# [Written problem]
Using the data that follows, return exactly the lines from the one that contains "q = m.to_quaternion()" through the one that contains "# ---- scene", ends included.

═══

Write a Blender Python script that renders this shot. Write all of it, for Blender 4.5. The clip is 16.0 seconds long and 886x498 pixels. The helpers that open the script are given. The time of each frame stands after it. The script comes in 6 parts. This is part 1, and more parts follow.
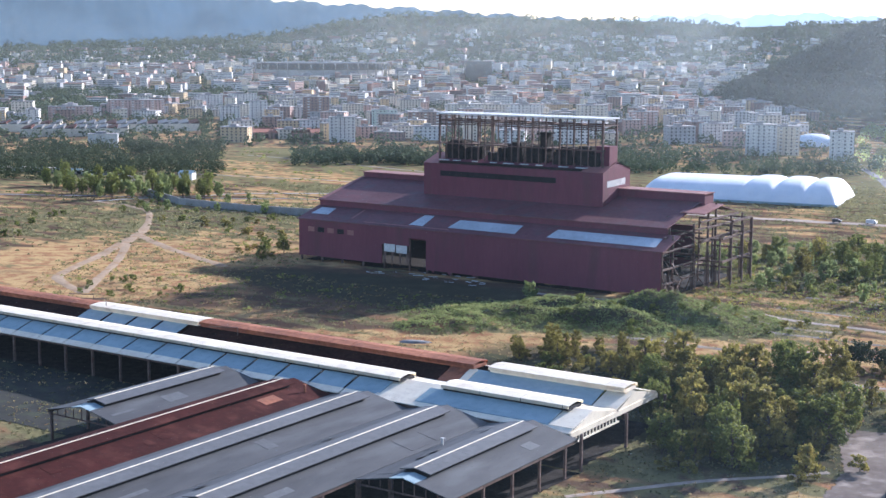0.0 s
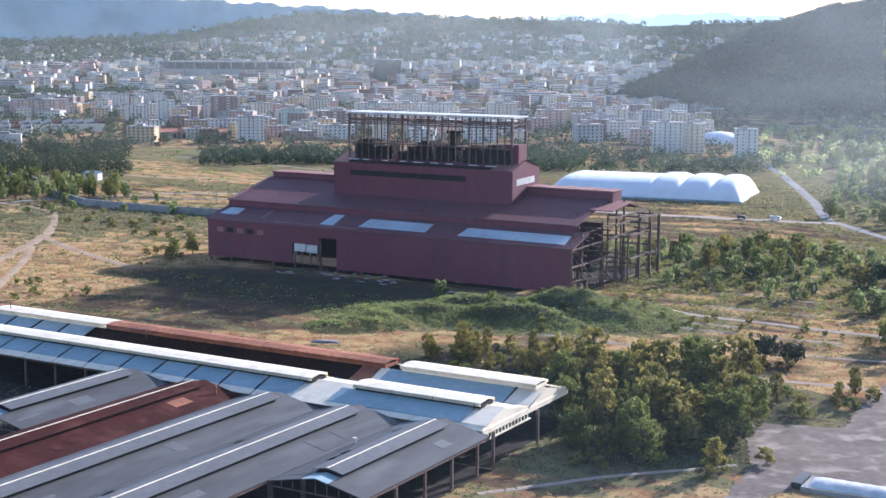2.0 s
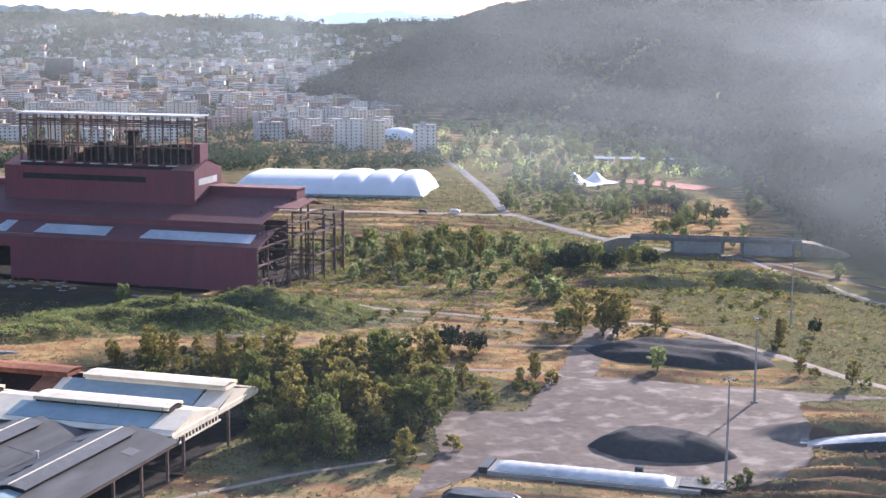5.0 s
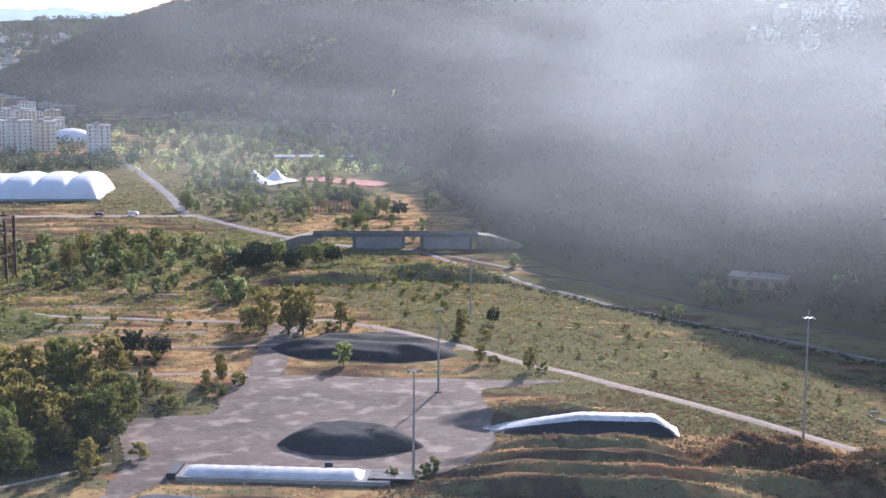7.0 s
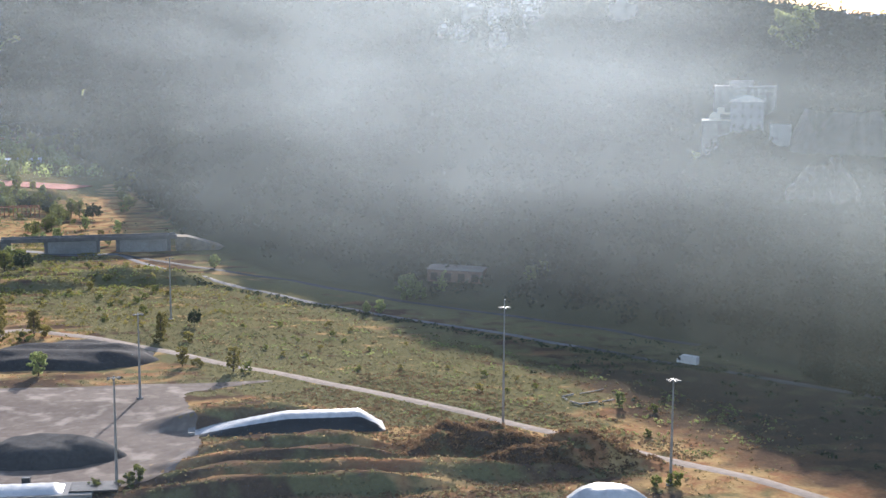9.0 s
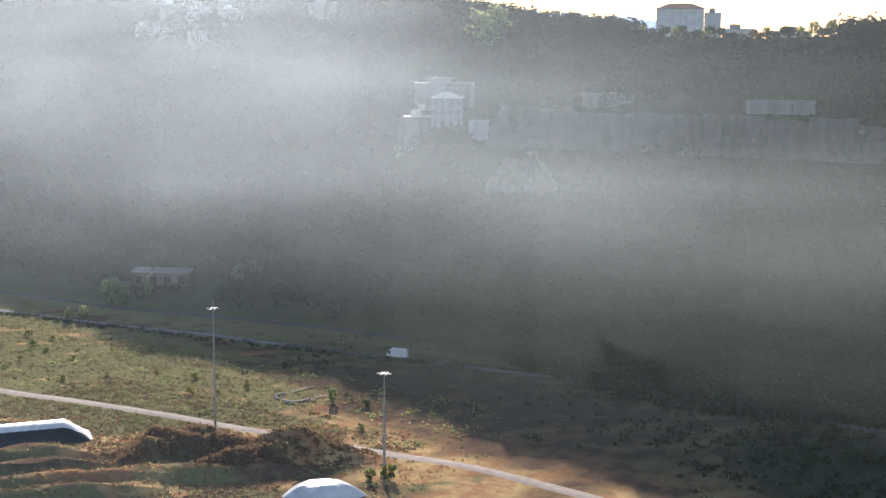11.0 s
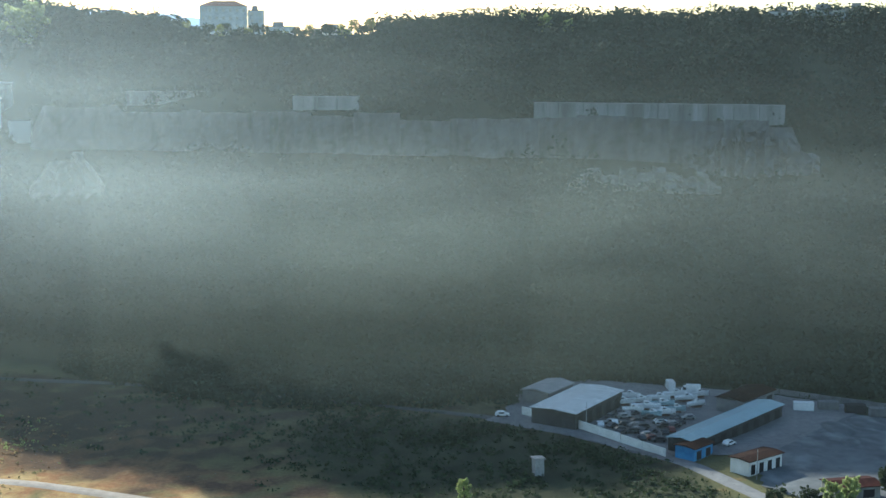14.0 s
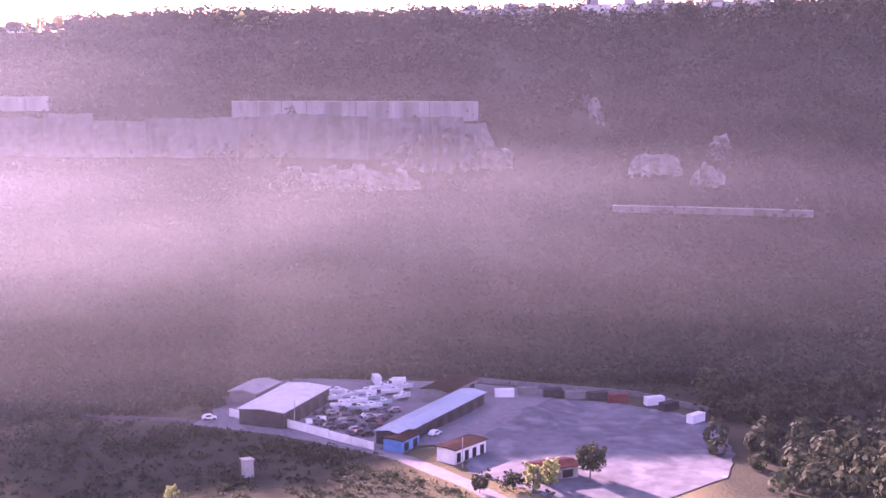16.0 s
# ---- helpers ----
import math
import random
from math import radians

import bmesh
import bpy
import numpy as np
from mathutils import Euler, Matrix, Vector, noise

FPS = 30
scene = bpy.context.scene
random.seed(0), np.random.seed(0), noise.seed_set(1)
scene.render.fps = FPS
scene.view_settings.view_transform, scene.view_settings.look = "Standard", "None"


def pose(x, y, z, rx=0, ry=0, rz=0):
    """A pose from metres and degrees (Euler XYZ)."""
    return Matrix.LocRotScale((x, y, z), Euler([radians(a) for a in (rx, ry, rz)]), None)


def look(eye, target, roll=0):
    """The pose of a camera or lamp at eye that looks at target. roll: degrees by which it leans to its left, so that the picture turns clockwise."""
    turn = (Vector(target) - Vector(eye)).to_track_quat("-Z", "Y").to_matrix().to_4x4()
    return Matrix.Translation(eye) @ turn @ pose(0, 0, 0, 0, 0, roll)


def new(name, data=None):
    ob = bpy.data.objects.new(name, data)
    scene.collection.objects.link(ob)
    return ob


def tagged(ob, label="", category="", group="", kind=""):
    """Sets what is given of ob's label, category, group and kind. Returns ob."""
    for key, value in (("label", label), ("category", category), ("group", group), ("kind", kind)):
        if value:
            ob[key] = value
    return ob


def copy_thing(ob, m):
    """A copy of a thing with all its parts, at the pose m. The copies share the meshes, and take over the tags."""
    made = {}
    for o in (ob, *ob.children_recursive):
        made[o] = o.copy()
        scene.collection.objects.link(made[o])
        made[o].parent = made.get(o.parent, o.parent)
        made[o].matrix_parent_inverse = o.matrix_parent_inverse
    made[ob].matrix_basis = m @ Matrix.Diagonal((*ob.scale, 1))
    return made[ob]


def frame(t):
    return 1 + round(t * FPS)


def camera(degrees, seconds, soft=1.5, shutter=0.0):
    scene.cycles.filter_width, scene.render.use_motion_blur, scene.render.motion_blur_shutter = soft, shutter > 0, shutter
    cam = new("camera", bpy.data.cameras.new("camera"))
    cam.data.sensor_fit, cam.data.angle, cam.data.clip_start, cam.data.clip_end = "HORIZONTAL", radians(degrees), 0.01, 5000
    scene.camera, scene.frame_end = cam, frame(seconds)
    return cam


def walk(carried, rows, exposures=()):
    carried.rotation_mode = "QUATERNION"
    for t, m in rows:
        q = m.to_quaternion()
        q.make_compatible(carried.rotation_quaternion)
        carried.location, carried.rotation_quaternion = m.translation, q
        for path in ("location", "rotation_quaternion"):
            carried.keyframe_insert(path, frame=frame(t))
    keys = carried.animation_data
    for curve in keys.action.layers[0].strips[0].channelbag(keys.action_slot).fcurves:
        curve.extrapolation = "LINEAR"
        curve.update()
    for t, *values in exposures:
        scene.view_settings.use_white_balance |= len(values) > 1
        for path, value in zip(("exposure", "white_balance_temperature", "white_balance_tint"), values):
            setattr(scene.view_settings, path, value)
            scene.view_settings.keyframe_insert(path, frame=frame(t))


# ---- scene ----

# ---------------------------------------------------------------- camera
# The camera hovers 110 m over the plain and pans to its right; rows: seconds, yaw to the right, pitch, roll to its left.
EYE = Vector((0.0, 0.0, 110.0))
PAN = [
    (0.0, 0.00, -8.43, 0.26), (0.5, 0.94, -8.44, 0.27), (1.0, 1.83, -8.45, 0.28), (1.5, 2.73, -8.45, 0.28),
    (2.0, 3.69, -8.46, 0.29), (2.5, 4.95, -8.46, 0.31), (3.0, 6.39, -8.47, 0.31), (3.5, 8.53, -8.48, 0.33),
    (3.7, 9.51, -8.48, 0.33), (4.4, 13.26, -8.48, 0.34), (5.1, 17.22, -8.48, 0.34), (5.8, 21.32, -8.48, 0.34), (6.0, 22.53, -8.48, 0.36),
    (6.5, 26.37, -8.47, 0.38), (7.0, 29.70, -8.47, 0.39), (7.5, 32.78, -8.47, 0.39), (8.0, 35.86, -8.46, 0.39),
    (8.5, 38.94, -8.46, 0.39), (9.0, 42.03, -8.46, 0.38), (9.2, 43.25, -8.46, 0.38), (9.9, 47.46, -8.46, 0.36), (10.6, 51.66, -8.47, 0.35), (11.3, 55.91, -8.47, 0.34),
    (11.5, 57.16, -8.47, 0.32), (12.0, 60.38, -8.46, 0.30), (12.5, 63.47, -8.46, 0.29), (13.0, 66.43, -8.46, 0.29),
    (13.5, 69.36, -8.46, 0.29), (14.0, 72.33, -8.47, 0.28), (14.5, 75.43, -8.47, 0.27), (15.0, 78.54, -8.47, 0.26),
    (15.5, 81.65, -8.48, 0.25), (16.0, 84.57, -8.48, 0.28),
]


def aim(yaw, pitch, roll):
    a, b = radians(yaw), radians(pitch)
    return look(EYE, EYE + Vector((math.sin(a) * math.cos(b), math.cos(a) * math.cos(b), math.sin(b))), roll)


EXPOSURES = [
    (0.0, 1.2, 5450, 18), (2.0, 1.2, 5450, 18), (2.6, 1.24, 5500, 20), (3.0, 1.4, 5900, 54), (3.5, 1.42, 6100, 56), (3.7, 1.42, 6100, 54),
    (5.0, 1.2, 5900, 24), (5.8, 1.12, 5500, 6), (6.1, 1.12, 5500, 6), (6.5, 1.15, 5900, 30), (7.0, 1.06, 5800, 24),
    (9.0, 1.0, 6000, 16), (12.0, 1.0, 6200, 18), (12.5, 1.0, 6200, 22), (13.0, 1.08, 6800, 42), (13.4, 1.0, 6200, 8), (14.5, 1.32, 5400, -4),
    (15.0, 1.55, 5100, 12), (15.4, 2.35, 5800, 46), (15.7, 2.45, 6500, 94), (16.0, 2.5, 6600, 104),
]
cam = camera(35.1, 16.0)
walk(cam, [(t, aim(yaw, pitch, roll)) for t, yaw, pitch, roll in PAN], EXPOSURES)

# ---------------------------------------------------------------- sky and sun
SUN_AZ, SUN_EL = 47.0, 20.3
world = bpy.data.worlds.new("sky")
scene.world = world
world.use_nodes = True
sky = world.node_tree.nodes.new("ShaderNodeTexSky")
sky.sky_type, sky.sun_disc = "NISHITA", False
sky.sun_elevation, sky.sun_rotation = radians(SUN_EL), radians(SUN_AZ)
sky.air_density, sky.dust_density, sky.altitude = 1.0, 1.0, 50
back = world.node_tree.nodes["Background"]
back.inputs["Strength"].default_value = 0.10
world.node_tree.links.new(sky.outputs["Color"], back.inputs["Color"])
sun = new("sun", bpy.data.lights.new("sun", "SUN"))
sun.data.energy, sun.data.angle, sun.data.color = 4.5, radians(0.6), (1.0, 0.92, 0.80)
sun_to = Vector((math.sin(radians(SUN_AZ)) * math.cos(radians(SUN_EL)), math.cos(radians(SUN_AZ)) * math.cos(radians(SUN_EL)), math.sin(radians(SUN_EL))))
sun.matrix_world = look(sun_to * 1000, (0, 0, 0))


# ---------------------------------------------------------------- materials
def material(name, dark, light, grain=1.0, patch=0.08, rough=0.85, metal=0.0, bump=0.3, island=0.0, spec=0.3, stretch=(1, 1, 1), third=None, through_light=0.0):
    """Two colours mixed by a fine and a coarse noise (sizes per metre), an optional third in large patches, random tone per piece."""
    m = bpy.data.materials.new(name)
    m.use_nodes = True
    nt = m.node_tree
    n, link = nt.nodes, nt.links.new
    bsdf = n["Principled BSDF"]
    co = n.new("ShaderNodeTexCoord")
    mp = n.new("ShaderNodeMapping")
    mp.inputs["Scale"].default_value = stretch
    link(co.outputs["Object"], mp.inputs["Vector"])
    fine, coarse = n.new("ShaderNodeTexNoise"), n.new("ShaderNodeTexNoise")
    fine.inputs["Scale"].default_value, fine.inputs["Detail"].default_value = grain, 5
    coarse.inputs["Scale"].default_value, coarse.inputs["Detail"].default_value = patch, 4
    for t in (fine, coarse):
        link(mp.outputs["Vector"], t.inputs["Vector"])
    add = n.new("ShaderNodeMath")
    add.operation = "ADD"
    link(fine.outputs["Fac"], add.inputs[0])
    link(coarse.outputs["Fac"], add.inputs[1])
    rng = n.new("ShaderNodeMapRange")
    rng.inputs["From Min"].default_value, rng.inputs["From Max"].default_value = 0.72, 1.28
    link(add.outputs[0], rng.inputs["Value"])
    mix = n.new("ShaderNodeMix")
    mix.data_type = "RGBA"
    mix.inputs["A"].default_value, mix.inputs["B"].default_value = (*dark, 1), (*light, 1)
    link(rng.outputs["Result"], mix.inputs["Factor"])
    out = mix.outputs["Result"]
    if third:
        big = n.new("ShaderNodeTexNoise")
        big.inputs["Scale"].default_value, big.inputs["Detail"].default_value = patch * 2.7, 6
        link(mp.outputs["Vector"], big.inputs["Vector"])
        r3 = n.new("ShaderNodeMapRange")
        r3.inputs["From Min"].default_value, r3.inputs["From Max"].default_value = 0.52, 0.68
        link(big.outputs["Fac"], r3.inputs["Value"])
        m3 = n.new("ShaderNodeMix")
        m3.data_type = "RGBA"
        link(out, m3.inputs["A"])
        m3.inputs["B"].default_value = (*third, 1)
        link(r3.outputs["Result"], m3.inputs["Factor"])
        out = m3.outputs["Result"]
    if island:
        geo, info = n.new("ShaderNodeNewGeometry"), n.new("ShaderNodeObjectInfo")
        s = n.new("ShaderNodeMath")
        s.operation = "ADD"
        link(geo.outputs["Random Per Island"], s.inputs[0])
        link(info.outputs["Random"], s.inputs[1])
        r = n.new("ShaderNodeMapRange")
        r.inputs["From Max"].default_value = 2
        r.inputs["To Min"].default_value, r.inputs["To Max"].default_value = 1 - island, 1 + island
        link(s.outputs[0], r.inputs["Value"])
        hsv = n.new("ShaderNodeHueSaturation")
        link(out, hsv.inputs["Color"])
        link(r.outputs["Result"], hsv.inputs["Value"])
        out = hsv.outputs["Color"]
    link(out, bsdf.inputs["Base Color"])
    bsdf.inputs["Roughness"].default_value, bsdf.inputs["Metallic"].default_value = rough, metal
    bsdf.inputs["Specular IOR Level"].default_value = spec
    if through_light:
        tr, sh = n.new("ShaderNodeBsdfTranslucent"), n.new("ShaderNodeMixShader")
        link(out, tr.inputs["Color"])
        sh.inputs["Fac"].default_value = through_light
        link(bsdf.outputs[0], sh.inputs[1])
        link(tr.outputs[0], sh.inputs[2])
        link(sh.outputs[0], n["Material Output"].inputs["Surface"])
    if bump:
        b = n.new("ShaderNodeBump")
        b.inputs["Strength"].default_value, b.inputs["Distance"].default_value = bump, 0.3
        link(fine.outputs["Fac"], b.inputs["Height"])
        link(b.outputs["Normal"], bsdf.inputs["Normal"])
    return m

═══

# [Task result]
        q = m.to_quaternion()
        q.make_compatible(carried.rotation_quaternion)
        carried.location, carried.rotation_quaternion = m.translation, q
        for path in ("location", "rotation_quaternion"):
            carried.keyframe_insert(path, frame=frame(t))
    keys = carried.animation_data
    for curve in keys.action.layers[0].strips[0].channelbag(keys.action_slot).fcurves:
        curve.extrapolation = "LINEAR"
        curve.update()
    for t, *values in exposures:
        scene.view_settings.use_white_balance |= len(values) > 1
        for path, value in zip(("exposure", "white_balance_temperature", "white_balance_tint"), values):
            setattr(scene.view_settings, path, value)
            scene.view_settings.keyframe_insert(path, frame=frame(t))


# ---- scene ----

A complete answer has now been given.